::: DATA SECTION
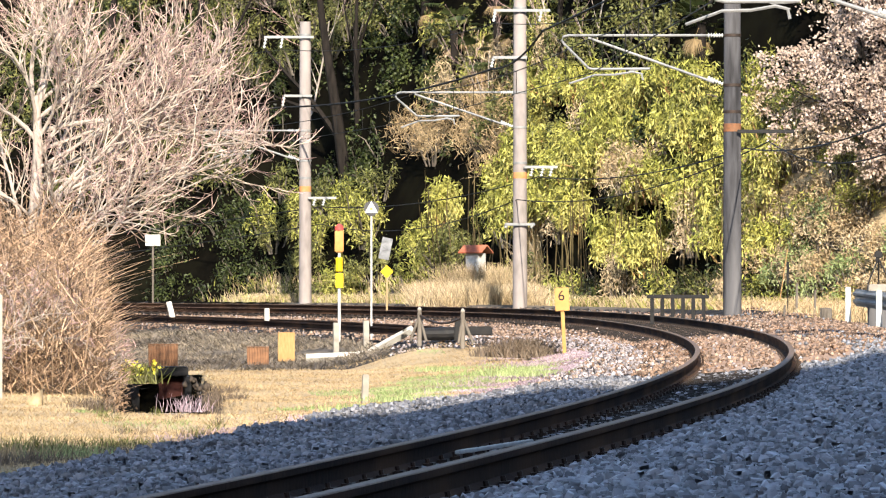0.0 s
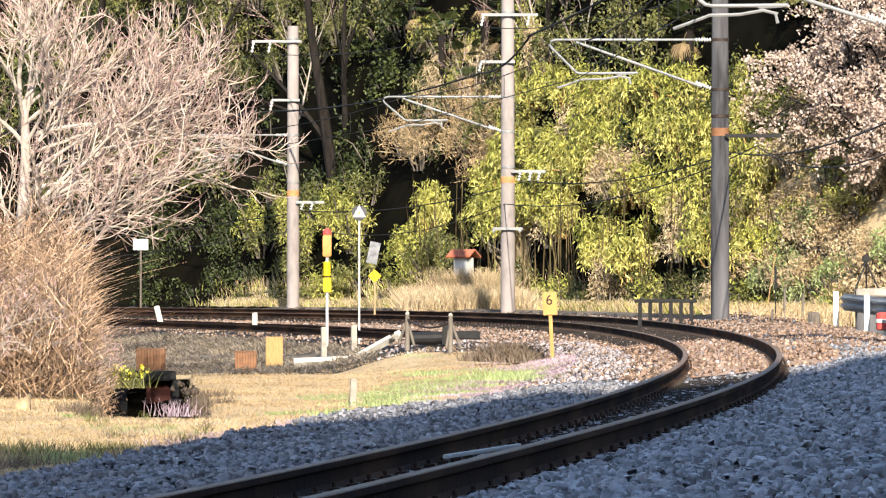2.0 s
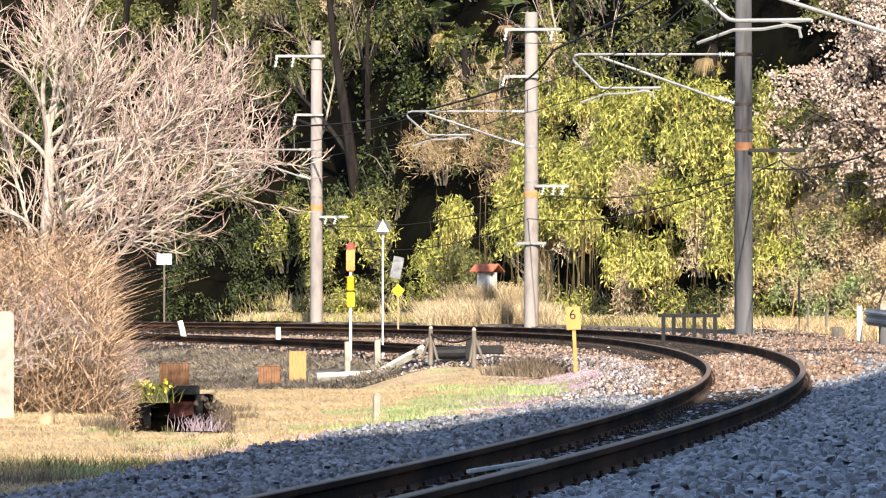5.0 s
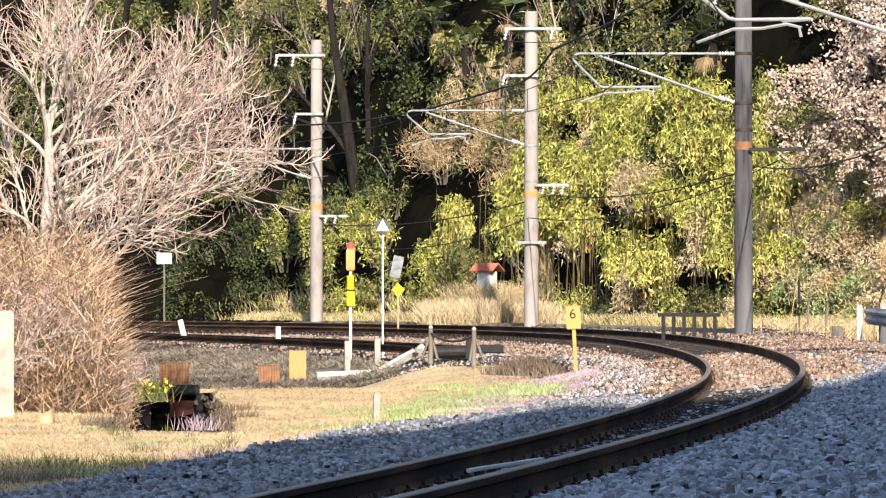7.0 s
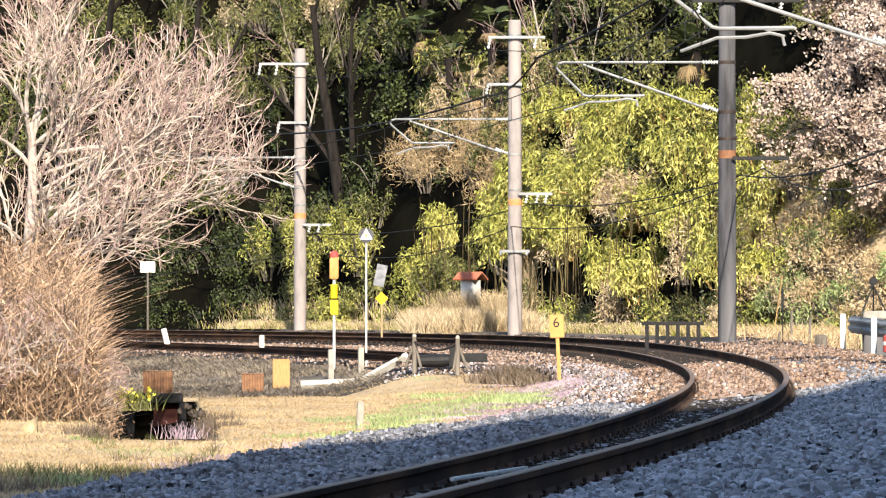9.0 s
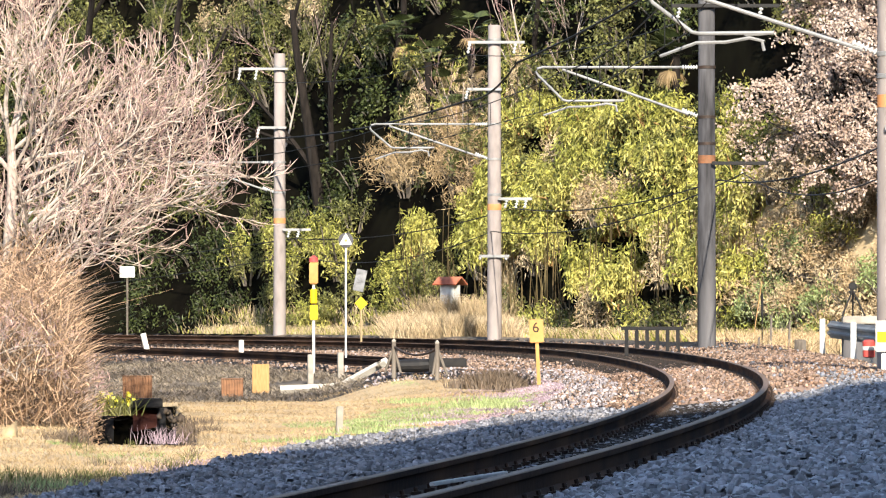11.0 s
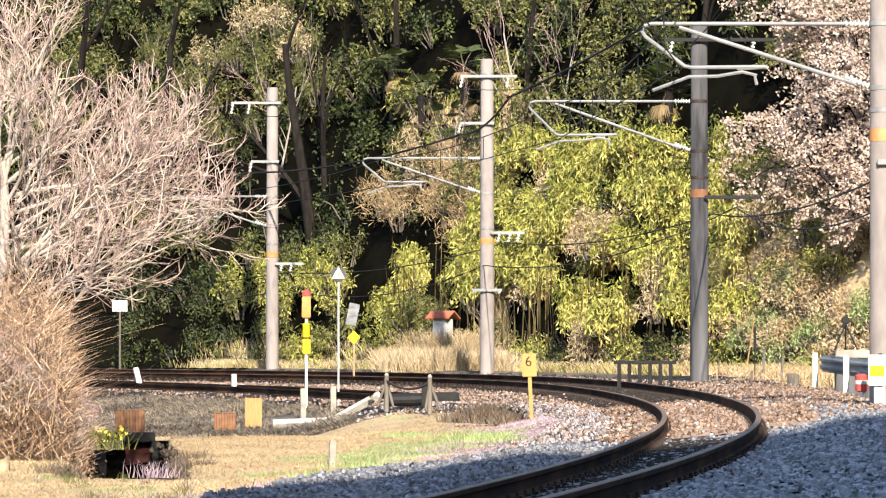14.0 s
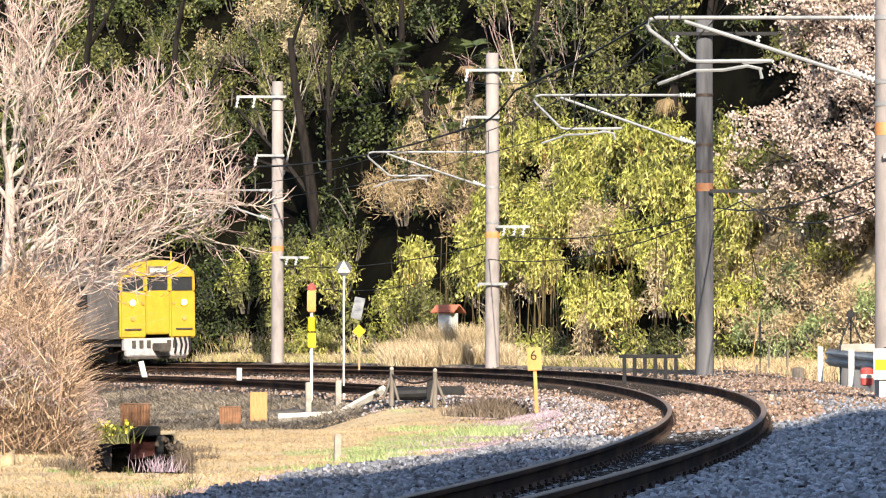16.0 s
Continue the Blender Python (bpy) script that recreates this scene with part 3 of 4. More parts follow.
::::::
## SHORT TASK
Except for the pictures, copy the material above exactly.

## REPLY TO THE TASK
0.0 s
2.0 s
5.0 s
7.0 s
9.0 s
11.0 s
14.0 s
16.0 s
Continue the Blender Python (bpy) script that recreates this scene with part 3 of 4. More parts follow.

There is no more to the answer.